Hooft helped Evans as well once he got to Florida, and the former UFC light heavyweight champion knocked Ortiz out in the second round. Hooft was intrigued, not just by Evans, but the entire Blackzilians crew.

“Rashad fought Tito Ortiz, beat him up good, and then after that he fought Phil Davis and he still fought good, and I really had a good feeling about Anthony Johnson, Michael (Johnson), and I saw the potential and made up my mind.”

He was staying. And the Blackzilians now had an experienced stand-up coach who had not just worked with the best strikers in the world, but was one of them himself. And while having been there before isn’t a prerequisite to be a top-quality coach, Hooft believes it helps.

“I think it’s a plus,” he said. “You can learn a lot of stuff from books, especially in team sports, where you may not need to be the best player ever or played in big leagues. But when you’re fighting, when you get hurt and you physically and mentally get tired, if you never went through that process, it can be difficult to motivate a guy who comes to you in that period, because you don’t understand that period. I understand that when you kick somebody’s elbows, your shin hurts, and I understand that you cannot kick. I also understand that you get very tired after one minute, so you need to train from the first minute you’re tired. Fighting is not for everybody. It is something that’s very hard, very cruel.”

Hooft knows it, both from inside the ropes and outside them. Inside, he was a terror, but Father Time and the game catches up to everyone, and it did for Hooft when he met Gokhan Saki in 2007.
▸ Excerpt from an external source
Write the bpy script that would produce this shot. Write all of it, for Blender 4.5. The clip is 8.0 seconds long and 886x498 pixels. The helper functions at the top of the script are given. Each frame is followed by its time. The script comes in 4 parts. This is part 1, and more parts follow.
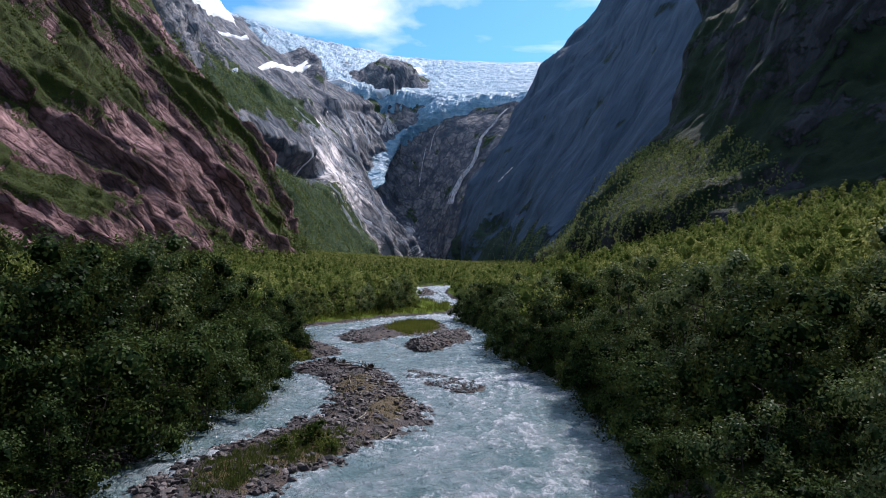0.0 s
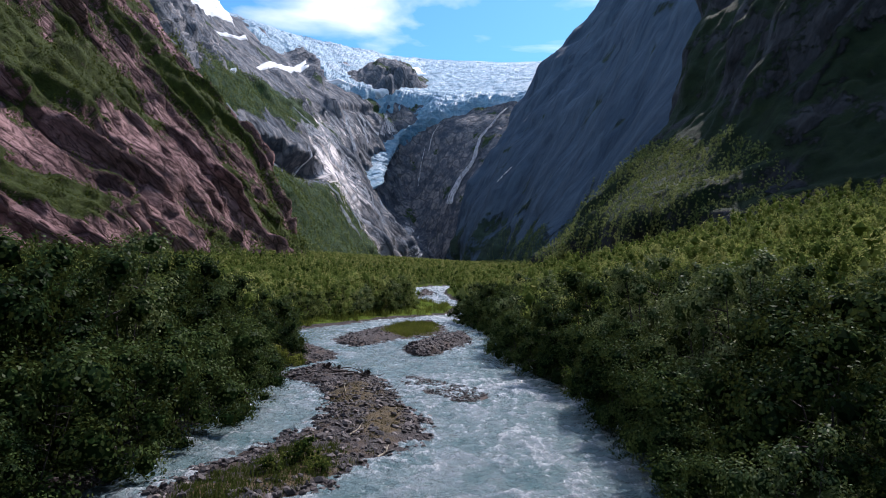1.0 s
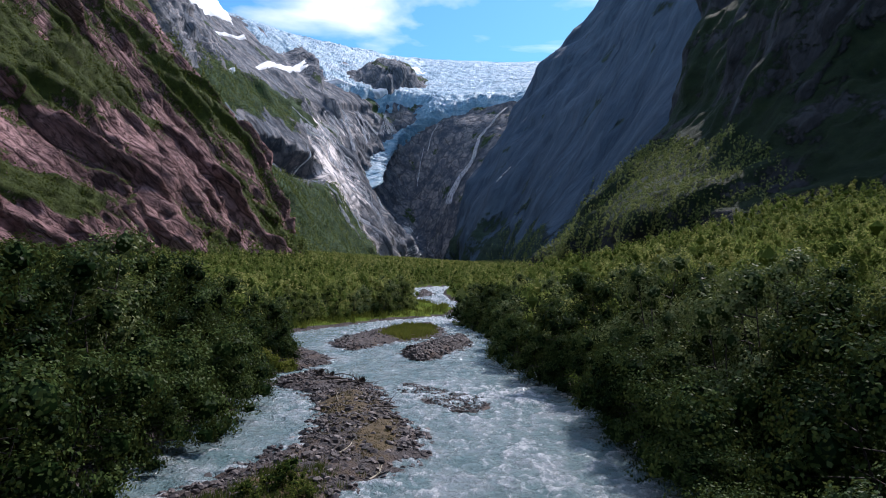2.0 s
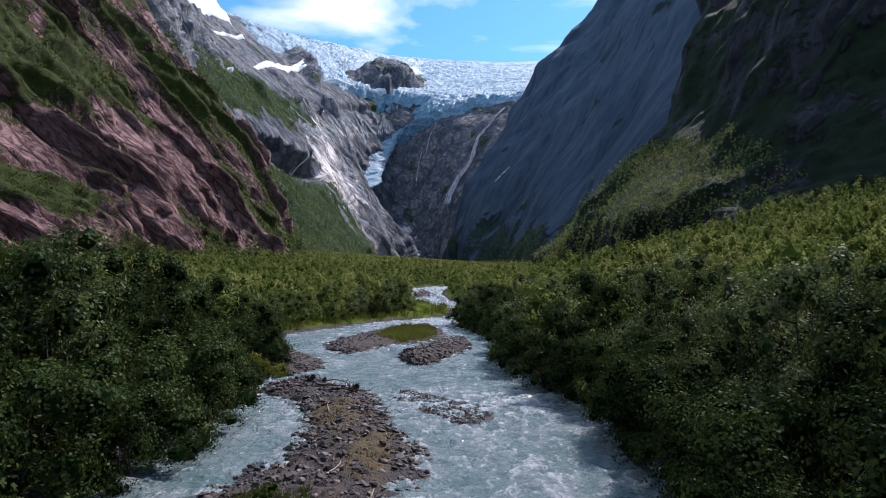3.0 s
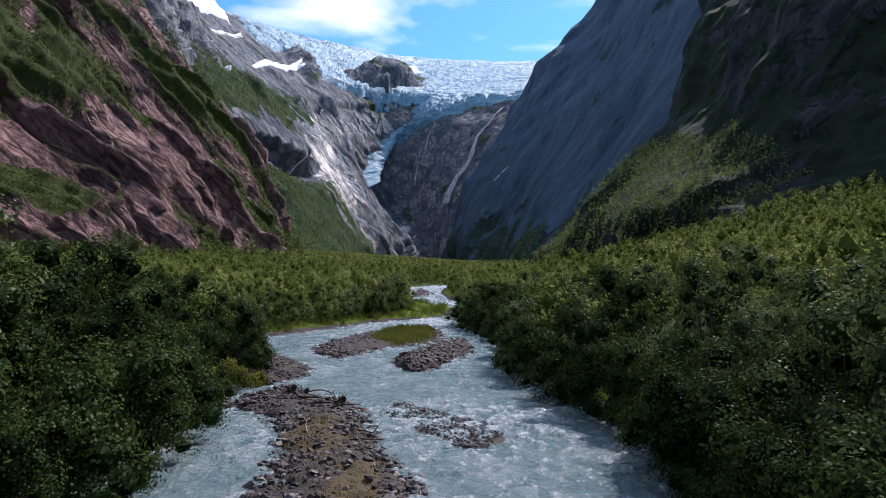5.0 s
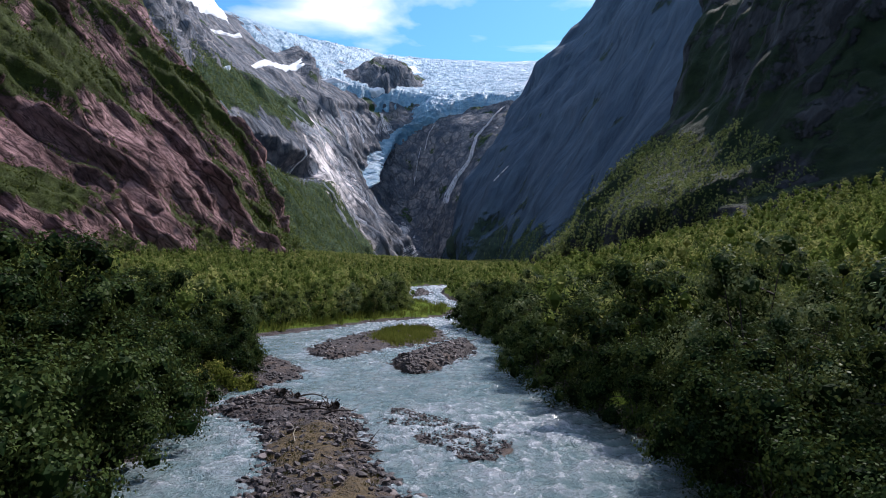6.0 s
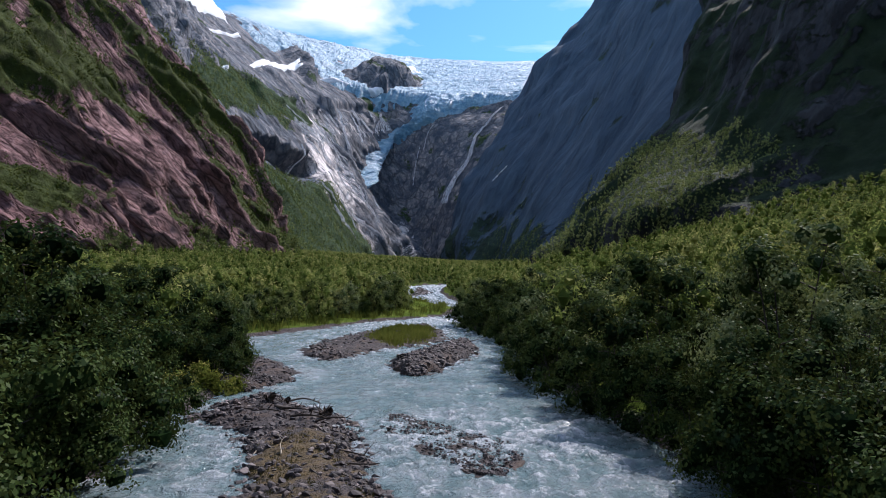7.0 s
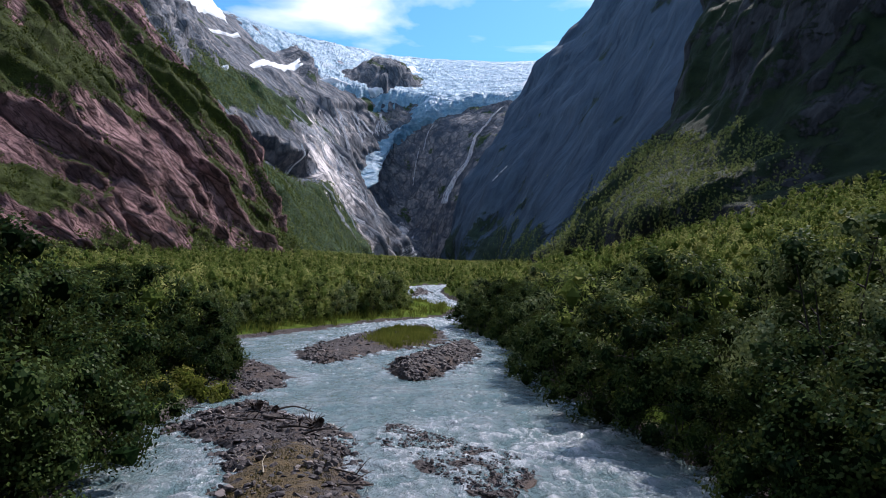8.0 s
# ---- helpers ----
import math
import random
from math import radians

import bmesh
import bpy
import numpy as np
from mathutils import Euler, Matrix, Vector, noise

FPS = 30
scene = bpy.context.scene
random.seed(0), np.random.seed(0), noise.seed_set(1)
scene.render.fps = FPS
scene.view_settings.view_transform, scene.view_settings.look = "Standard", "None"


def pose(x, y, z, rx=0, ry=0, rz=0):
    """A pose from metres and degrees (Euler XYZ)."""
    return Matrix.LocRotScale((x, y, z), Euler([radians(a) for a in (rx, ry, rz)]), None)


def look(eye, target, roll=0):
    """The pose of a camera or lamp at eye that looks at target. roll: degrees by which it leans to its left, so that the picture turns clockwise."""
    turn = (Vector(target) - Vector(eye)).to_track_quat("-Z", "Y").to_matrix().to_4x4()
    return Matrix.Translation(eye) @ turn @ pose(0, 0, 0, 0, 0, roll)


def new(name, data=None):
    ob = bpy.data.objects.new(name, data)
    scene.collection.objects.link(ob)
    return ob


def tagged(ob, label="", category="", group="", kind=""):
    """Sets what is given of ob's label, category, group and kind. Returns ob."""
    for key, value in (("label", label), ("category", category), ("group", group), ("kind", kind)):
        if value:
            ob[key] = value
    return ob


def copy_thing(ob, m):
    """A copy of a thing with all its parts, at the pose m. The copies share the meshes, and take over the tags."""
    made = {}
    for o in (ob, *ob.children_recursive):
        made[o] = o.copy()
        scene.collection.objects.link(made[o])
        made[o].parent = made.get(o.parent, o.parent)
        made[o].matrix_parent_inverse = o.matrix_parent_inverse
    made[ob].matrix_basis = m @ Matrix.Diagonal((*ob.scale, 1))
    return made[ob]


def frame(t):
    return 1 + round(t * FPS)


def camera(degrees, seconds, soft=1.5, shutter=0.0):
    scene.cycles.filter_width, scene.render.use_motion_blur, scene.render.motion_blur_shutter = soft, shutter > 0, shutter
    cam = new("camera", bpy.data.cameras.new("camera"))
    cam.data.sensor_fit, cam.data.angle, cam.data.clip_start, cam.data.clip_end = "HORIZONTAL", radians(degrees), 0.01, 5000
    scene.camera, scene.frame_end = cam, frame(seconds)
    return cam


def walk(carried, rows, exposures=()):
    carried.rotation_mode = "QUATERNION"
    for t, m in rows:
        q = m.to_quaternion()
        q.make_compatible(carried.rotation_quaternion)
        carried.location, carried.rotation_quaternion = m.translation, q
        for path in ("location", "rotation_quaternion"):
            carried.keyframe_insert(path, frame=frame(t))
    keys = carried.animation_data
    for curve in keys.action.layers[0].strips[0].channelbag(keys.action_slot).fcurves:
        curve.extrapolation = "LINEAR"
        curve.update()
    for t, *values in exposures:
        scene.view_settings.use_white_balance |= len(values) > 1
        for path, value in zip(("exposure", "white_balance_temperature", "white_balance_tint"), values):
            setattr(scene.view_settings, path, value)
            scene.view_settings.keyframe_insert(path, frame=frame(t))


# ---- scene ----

“I was knocked out two times before, once with a kick on my liver and one with a punch in 110 fights,” he said. “So I didn’t have a bad chin. But I had never been knocked out like that, so I thought ‘my time is over.’”

The 45-year-old admits that he still thinks about fighting, but at the same time he knows that it’s not something that’s going to happen either. That chapter is closed.

“Of course I still want to fight and I still think I can do it, but I can’t train that hard anymore, and the sport has moved so fast forward that I’m doing it with coaching and it works good.”

There will be no complaints from his fighters, who aren’t reinventing the wheel with Hoost, but are learning the best stuff of all: simple techniques that work.

“It’s Dutch kickboxing, but Henri Hooft style,” he said. “It’s a little mixed up, a little bit different, but it still uses a lot of basic stuff that comes from Holland.”

The only catch is, if Hooft is working with you during training camp and in your corner on fight night, you better perform.

“That’s the mentality that I have,” he said. “I do very simple stuff, so I just want you to do the stuff that we train. I don’t let the fighters sit on the chair (between rounds) because we don’t do that in training. When I was fighting, I had a coach in my corner where I had just better show up and do what I trained otherwise he would just have that attitude that when we go back to the gym I’ll beat you up myself.”

It’s a funny line, but Hooft isn’t laughing. That’s how it was back then for him, and he wants his fighters to have that same level of intensity.

“Winning fights, you can’t look into the future, but you have to fight well,” he said. “That’s our attitude. And when you have that attitude, you can’t come into the corner and sit on the chair and tell me that you’re tired after five minutes because you trained for the whole training camp. That’s my way of coaching. I’m very into the fights, and it’s not playing. It’s the way I am and the way I always am.”

That doesn’t mean he’s a taskmaster with no heart. If anyone gets the fighter’s life, it’s Hooft.

“A lot of times you’re just scared not to perform or not to show up, and I was scared of my trainer, so it’s very important that you know about these things. And also, when you’re popular and winning stuff, everything is okay. When you lose two fights, you’re alone in your dressing room. If you never had that, you can never feel that with a fighter. I know the feeling. I know when it doesn’t work out. Fighters trust you much more than somebody who can talk good.”
 
They should trust him. And Hooft trusts his fighters right back, making this a relationship that has yielded plenty of good things in the last three years, but in his eyes, this is just the beginning.

“We’re still a young team – we’re just three years old,” he said. “But you see what we’ve done in three years. We have 13 people in the UFC, we’re one of the biggest camps, and we’re doing good. And my style of fighting is aggressive and we’re trying to knock people out, and that’s what we do. We’re not boring and just come to show up. No, we want to try and knock somebody out. That’s my mentality and it’s my mentality in life too. You either do it or don’t do it at all.”